Swan Nebula – A new study in infrared using the SOFIA flying observatory may have figured out how the Swan Nebula (also known as Omega or M17) got its unique shape. Astronomers at the SOFIA Science Center at NASA’s Ames Research Center found that the ages of various parts of the nebula formed at three different times. The central part is the oldest, followed by the northern area and finally the southern area. Essentially the shape is the result of three different, but adjacent, nebulas forming over time. The Swan Nebula is about 5,000 light-years away and contains over 100 very massive young stars. The new observations discovered nine new still forming protostars. SOFIA used infrared wavelengths different than those used in previous Swan observations, and was able to see more details within.
Tektite Crater – Tektites, glassy objects that resemble meteorites, are earthly surface material melted and splashed up by huge meteorite impacts. Much of the areas where tektites are found lie across a wide region centered on Southeast Asia, covering about 10 percent of the Earth’s surface. These tektites have been dated to about 790,000 years ago. But up until now, no impact crater of the right size, age and location that could have scattered these tektites has been found. Scientists now believe they have found that crater. Scientists led by researchers at Nanyang Technological University in Singapore found evidence of a crater about nine miles across in southern Laos.
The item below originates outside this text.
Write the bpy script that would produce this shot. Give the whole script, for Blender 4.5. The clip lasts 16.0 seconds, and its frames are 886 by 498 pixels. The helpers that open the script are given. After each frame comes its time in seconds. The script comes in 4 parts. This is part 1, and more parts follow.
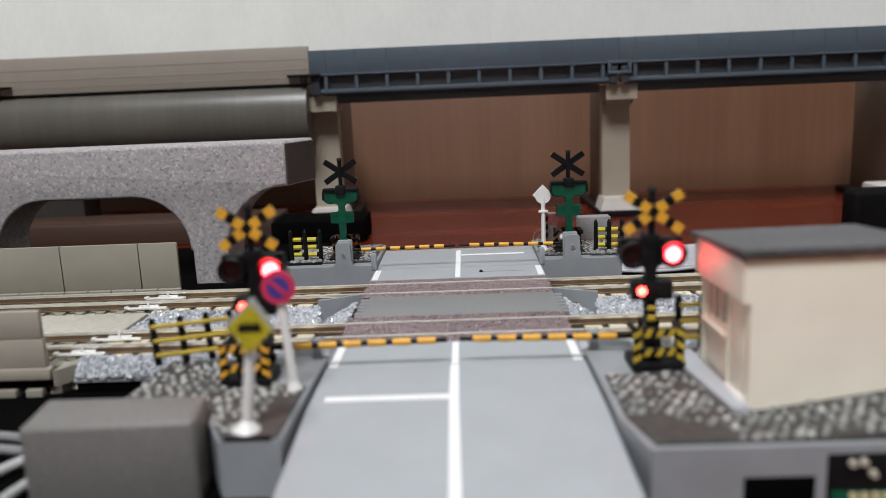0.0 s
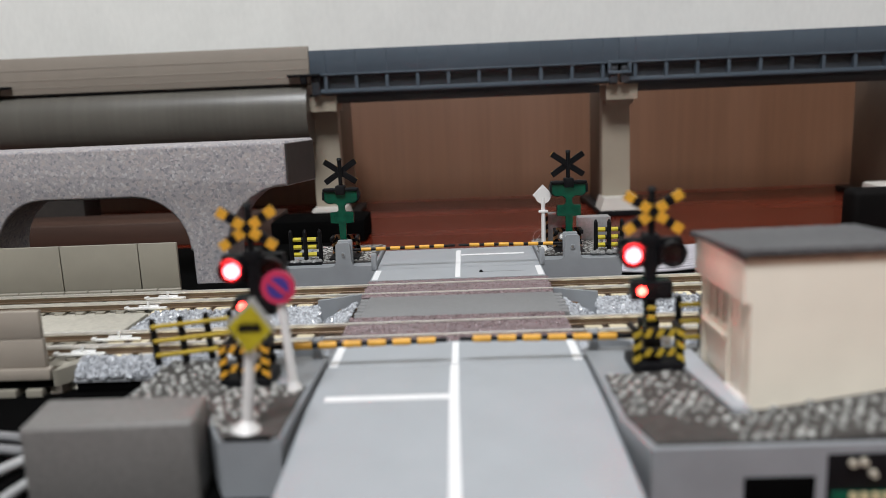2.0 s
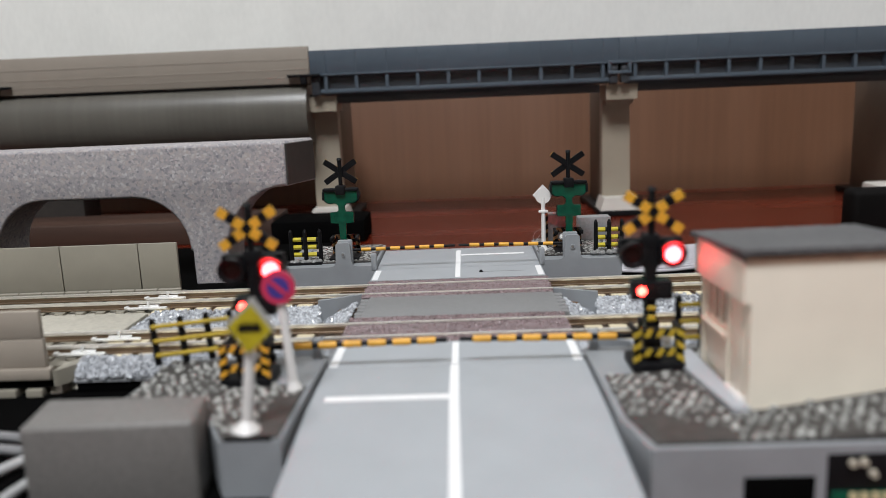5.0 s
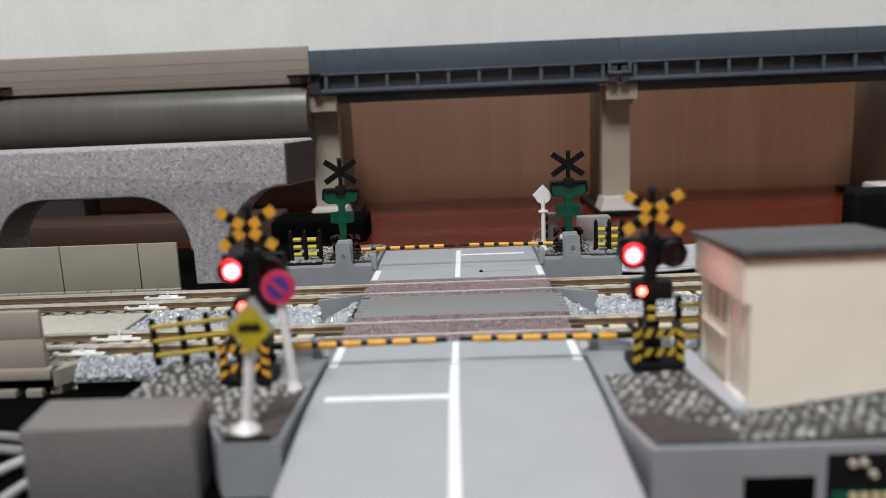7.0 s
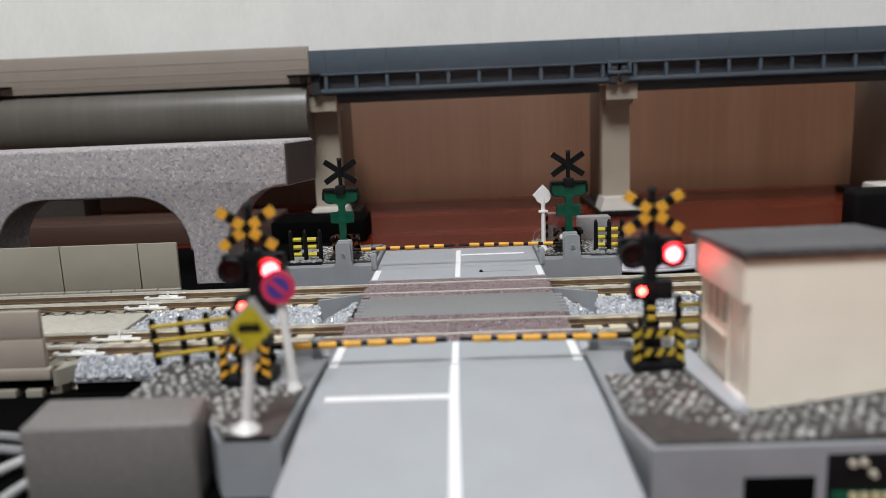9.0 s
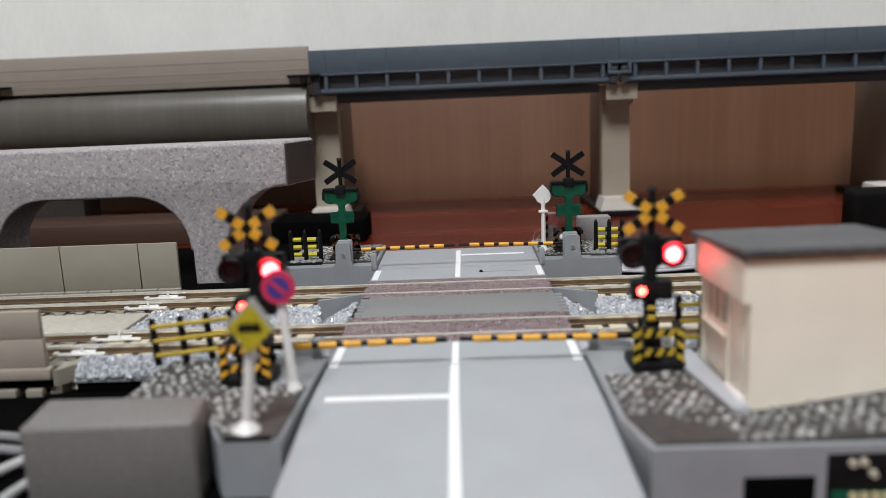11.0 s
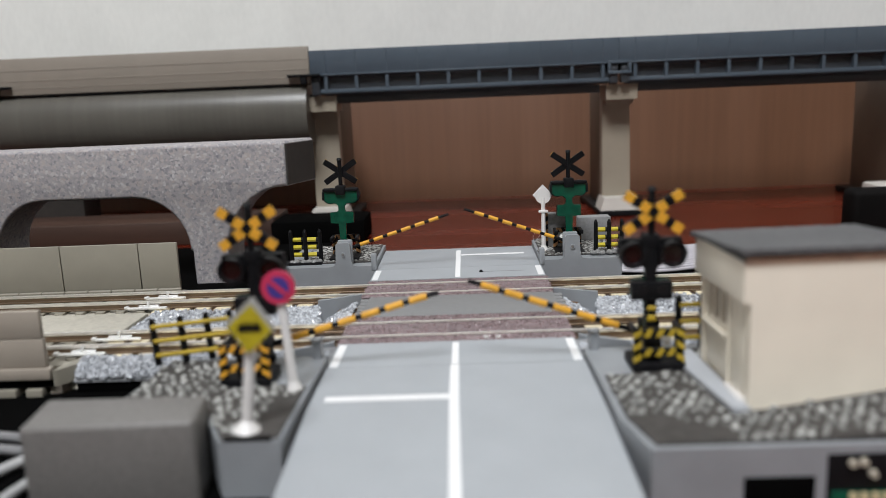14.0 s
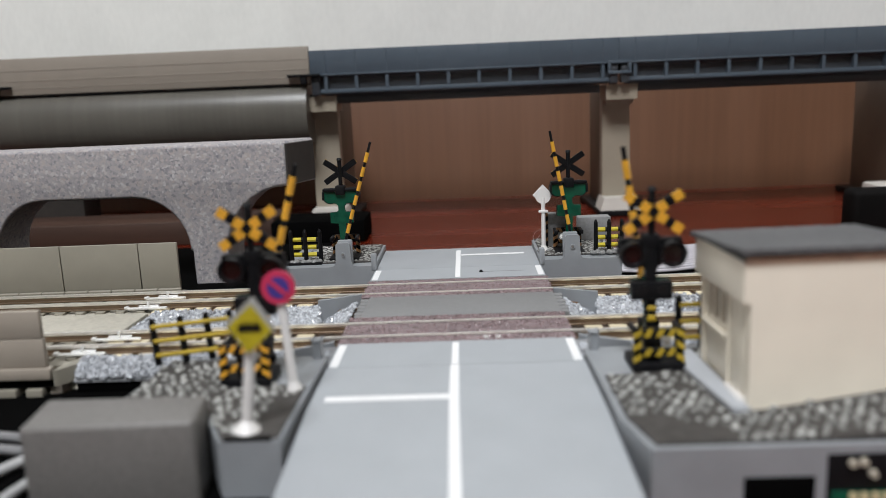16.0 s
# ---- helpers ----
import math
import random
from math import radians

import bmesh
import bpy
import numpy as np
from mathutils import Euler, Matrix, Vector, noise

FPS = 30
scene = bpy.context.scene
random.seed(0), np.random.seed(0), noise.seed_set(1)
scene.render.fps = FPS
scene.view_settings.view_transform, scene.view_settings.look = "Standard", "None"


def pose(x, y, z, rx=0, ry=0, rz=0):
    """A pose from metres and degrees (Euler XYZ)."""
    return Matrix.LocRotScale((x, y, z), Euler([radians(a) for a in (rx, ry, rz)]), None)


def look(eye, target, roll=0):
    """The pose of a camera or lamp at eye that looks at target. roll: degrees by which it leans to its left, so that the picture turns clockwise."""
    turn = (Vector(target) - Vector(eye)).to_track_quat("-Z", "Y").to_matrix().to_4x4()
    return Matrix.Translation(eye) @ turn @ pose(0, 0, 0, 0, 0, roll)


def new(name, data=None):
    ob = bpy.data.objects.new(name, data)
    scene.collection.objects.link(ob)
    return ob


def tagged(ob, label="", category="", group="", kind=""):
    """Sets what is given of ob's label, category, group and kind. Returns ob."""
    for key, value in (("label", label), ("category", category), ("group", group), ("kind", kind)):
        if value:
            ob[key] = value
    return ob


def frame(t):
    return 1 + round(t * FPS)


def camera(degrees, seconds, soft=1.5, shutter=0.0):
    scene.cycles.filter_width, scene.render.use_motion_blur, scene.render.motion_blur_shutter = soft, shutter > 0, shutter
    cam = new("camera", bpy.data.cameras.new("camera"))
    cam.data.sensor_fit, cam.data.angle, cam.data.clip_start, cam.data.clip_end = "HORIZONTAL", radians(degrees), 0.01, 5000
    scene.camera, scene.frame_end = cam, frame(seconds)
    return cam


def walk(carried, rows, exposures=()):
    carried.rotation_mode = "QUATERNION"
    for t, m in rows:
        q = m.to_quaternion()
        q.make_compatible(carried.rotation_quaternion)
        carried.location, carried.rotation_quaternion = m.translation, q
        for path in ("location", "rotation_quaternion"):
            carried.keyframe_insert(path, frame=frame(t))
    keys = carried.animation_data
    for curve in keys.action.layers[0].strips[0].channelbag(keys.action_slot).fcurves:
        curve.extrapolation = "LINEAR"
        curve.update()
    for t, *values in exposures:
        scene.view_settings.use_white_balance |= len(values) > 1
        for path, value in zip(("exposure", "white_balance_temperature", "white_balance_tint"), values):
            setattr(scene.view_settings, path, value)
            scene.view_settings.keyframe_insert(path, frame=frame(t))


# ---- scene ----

It had never been noticed before because it is covered by a lava flow, which was found to be the right age. Scientists plan to continue to study the lava flow, but no one has committed to drill down to the probable crater as of yet.
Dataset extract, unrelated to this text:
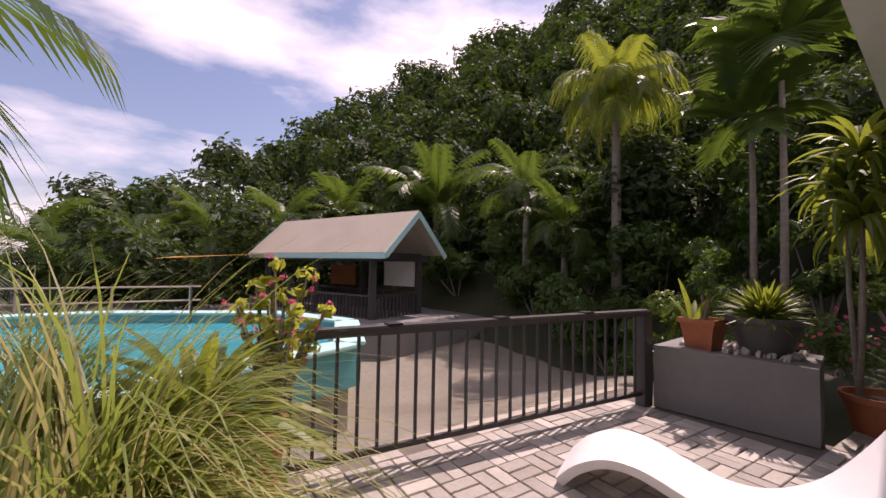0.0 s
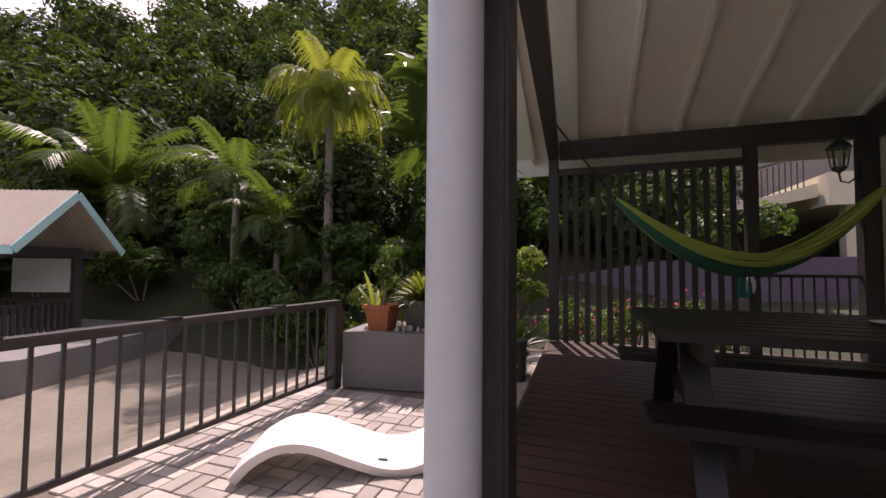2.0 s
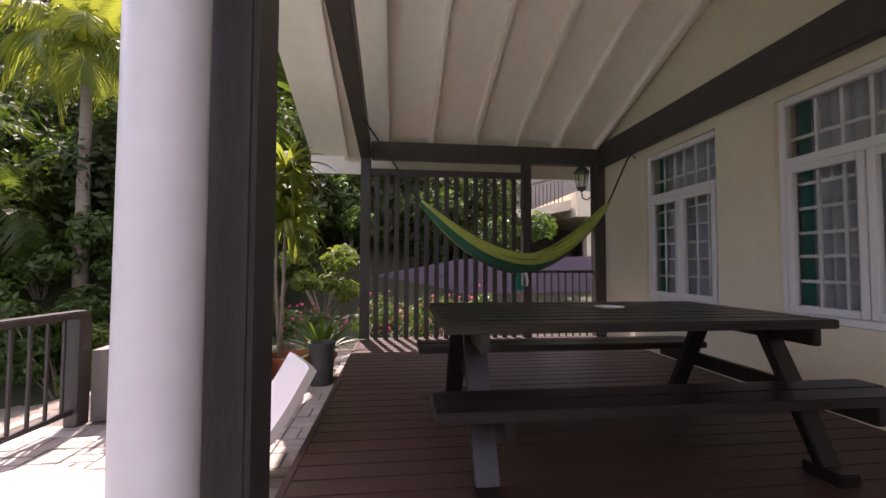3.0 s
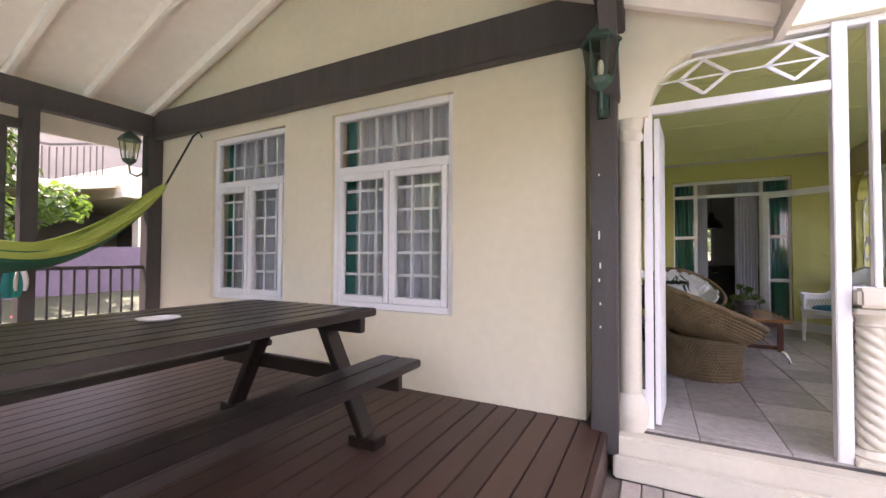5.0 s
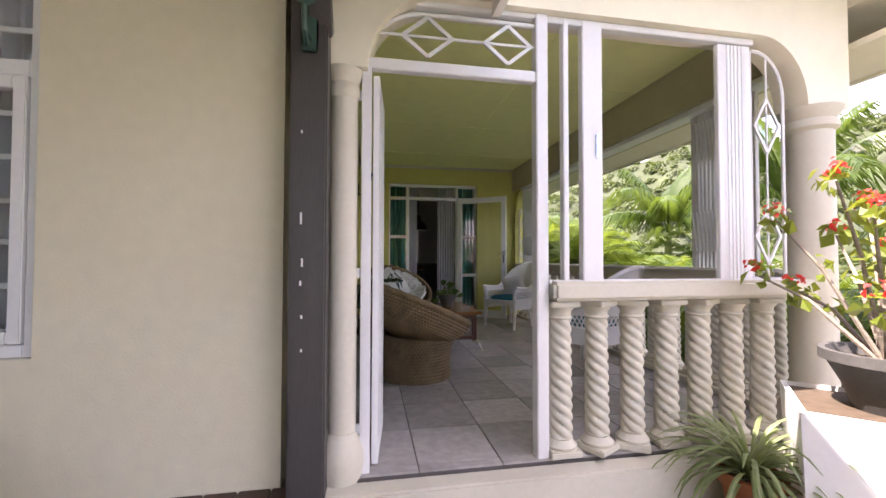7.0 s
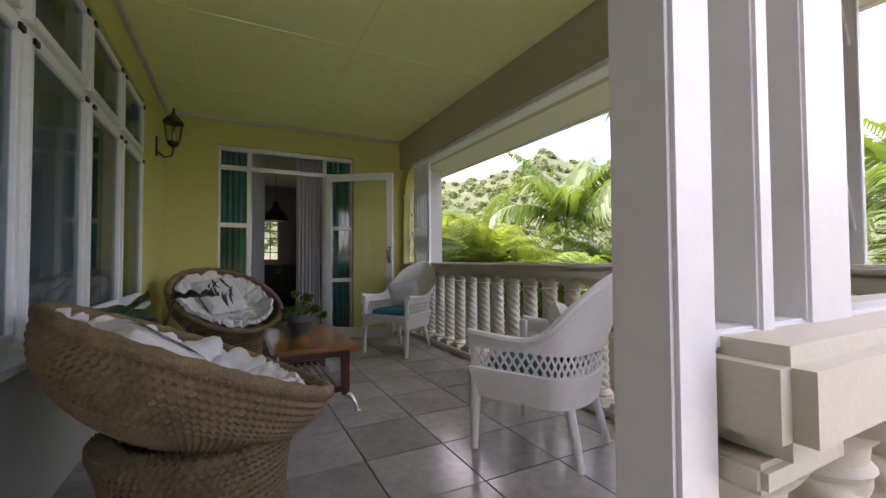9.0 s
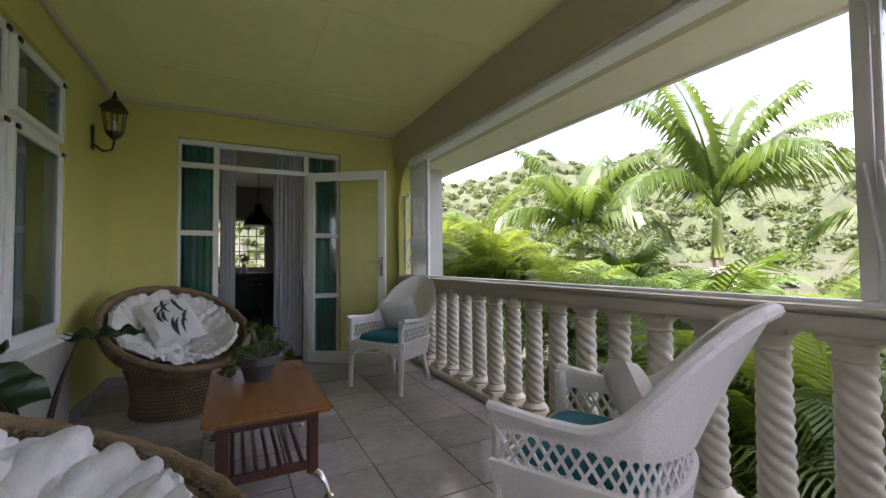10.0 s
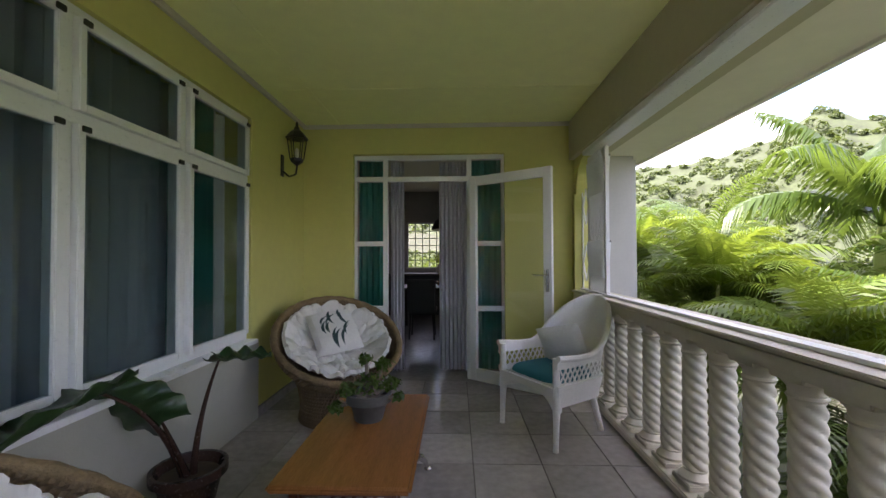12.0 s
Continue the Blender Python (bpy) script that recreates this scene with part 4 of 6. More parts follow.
def papasan(m, tilt, turn, label):
    p = thing("papasan_chair", label, "armchair", m)
    part("base", ripple_lathe([(0.30, 0.0), (0.305, 0.02), (0.29, 0.10), (0.305, 0.24), (0.335, 0.33), (0.345, 0.35), (0.25, 0.36)], 150, 0.006, 38), M_WICKER, p, "tapered woven base")
    tm_b = pose(0, 0, 0.62, 0, 0, turn) @ pose(0, 0, 0, -tilt)
    R, D = 0.50, 0.31
    prof = [(R * math.sin(a), -D * math.cos(a)) for a in lin(0.12, math.pi / 2, 14)]
    out = ripple_lathe(prof, 220, 0.006, 38)
    inner = [(r * 0.94, z * 0.9 + 0.005) for r, z in prof]
    q2 = ripple_lathe(inner[::-1], 220, 0.006, 38)
    me = bpy.data.meshes.new("tmp")
    q2.to_mesh(me)
    q2.free()
    out.from_mesh(me)
    bpy.data.meshes.remove(me)
    b = part("bowl", out, M_WICKER, p, "round woven bowl")
    b.matrix_basis = tm_b
    q = bmesh.new()
    n = 120
    rings = []
    for i in range(n):
        a = 2 * math.pi * i / n
        ring = []
        for k in range(10):
            c = 2 * math.pi * k / 10
            rr = 0.026 * (1 + 0.12 * math.sin(c * 2 + i * 1.4))
            ring.append(q.verts.new(((R * 0.985 + rr * math.cos(c)) * math.cos(a), (R * 0.985 + rr * math.cos(c)) * math.sin(a), 0.005 + rr * math.sin(c))))
        rings.append(ring)
    for i in range(n):
        a, c = rings[i], rings[(i + 1) % n]
        for k in range(10):
            q.faces.new((a[k], c[k], c[(k + 1) % 10], a[(k + 1) % 10]))
    rim = part("rim", q, M_WICKER, p, "plaited rim", smooth=True)
    rim.matrix_basis = tm_b

    def cush(u, v):
        a = 2 * math.pi * u
        r = 0.43 * v * (1 + 0.025 * noise.noise((math.cos(a) * 6, math.sin(a) * 6, 9.1)) * v)
        wob = a + 0.25 * noise.noise((math.cos(a) * 2, math.sin(a) * 2, 7.7)) + 0.3 * v
        crease = 0.03 * abs(noise.noise((math.cos(wob) * 5, math.sin(wob) * 5, v * 1.2))) * v * v + 0.03 * noise.noise((math.cos(wob) * 11, math.sin(wob) * 11, v * 2.0)) * v * v + 0.045 * noise.noise((math.cos(a) * v * 4, math.sin(a) * v * 4, 3.1)) + 0.03 * abs(noise.noise((math.cos(a) * v * 9, math.sin(a) * v * 9, 1.2)))
        puff = 0.05 * math.sin(min(1, v * 1.05) * math.pi) ** 0.5 if v < 0.95 else 0
        z = -D * math.cos(math.asin(min(1, r / R))) * 0.72 - 0.02 + puff + crease + (0.115 * v ** 3)
        return (r * math.cos(a), r * math.sin(a) - 0.03, z)
    cu = curved(cush, lin(0, 1 - 1 / 200, 200), lin(0.02, 1.0, 34), "cushion", M_FABRIC, p, "rumpled off-white round cushion", thick=0.03, closed_u=True)
    cu.matrix_basis = tm_b
    pil = tm_b @ pose(0.0, -0.13, -0.055, -14, 0, 8)

    def pillow(u, v):
        x, y = (u - 0.5) * 0.42, (v - 0.5) * 0.40
        e = max(0, 1 - (2 * u - 1) ** 4) * max(0, 1 - (2 * v - 1) ** 4)
        return (x * (1 - 0.08 * (1 - e)), y, 0.075 * e ** 0.5 + 0.008 * noise.noise((u * 5, v * 5, 2)))
    q = bmesh.new()
    for s in (1, -1):
        g = [[q.verts.new((pillow(u, v)[0], pillow(u, v)[1], s * pillow(u, v)[2])) for v in lin(0, 1, 13)] for u in lin(0, 1, 13)]
        for i in range(12):
            for j in range(12):
                f = (g[i][j], g[i + 1][j], g[i + 1][j + 1], g[i][j + 1])
                q.faces.new(f if s > 0 else f[::-1])
    bmesh.ops.remove_doubles(q, verts=q.verts, dist=0.004)
    pl = part("pillow", q, M_FABRIC, p, "off-white pillow with dark leaf print", smooth=True)
    pl.matrix_basis = pil
    rg = random.Random(3)
    q = bmesh.new()
    for k in range(11):
        cx, cy, an = rg.uniform(0.2, 0.8), rg.uniform(0.2, 0.8), rg.uniform(-0.6, 0.6) + 1.2
        ln = rg.uniform(0.16, 0.32)
        pr = None
        for i in range(9):
            s = i / 8 - 0.5
            u = cx + math.cos(an + s * 0.8) * s * ln * 1.6
            v = cy + math.sin(an + s * 0.8) * s * ln * 1.6
            w = 0.03 * (1 - (2 * s) ** 2) + 0.002
            u, v = min(0.96, max(0.04, u)), min(0.96, max(0.04, v))
            a = pillow(min(0.98, u + w), v)
            b2 = pillow(max(0.02, u - w), v)
            va, vb = q.verts.new((a[0], a[1], a[2] + 0.004)), q.verts.new((b2[0], b2[1], b2[2] + 0.004))
            if pr:
                q.faces.new((pr[0], va, vb, pr[1]))
            pr = (va, vb)
    lp = part("leaf_print", q, M_LEAFPRINT, pl, "dark green printed leaves")
    return p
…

FRB Source Located – Astronomers with Canada’s CHIME Fast Radio Burst collaboration have located the source of a second repeating fast radio burst (FRB). The locations of most FRBs are hard to pin down because the bursts last only a tiny fraction of a second and are one-time occurrences, though a few do repeat. The discovery of this repeating source was made using the European Very Long Baseline Interferometer Network a widely-separated radiotelescope network with sites across the world. The newly located FRB source is in a star-forming region of a faint spiral galaxy about 500 million light-years away. This source is different than the first located repeating FRB, which was in a distant dwarf galaxy, though both are believed to be star-forming regions. In addition, two non-repeating FRB sources have been traced to large distant galaxies. It’s still unclear as to the cause or causes of FRBs. Scientists hope that because this newly located repeating FRB is closer than others, further observations may tell astronomers more about FRBs.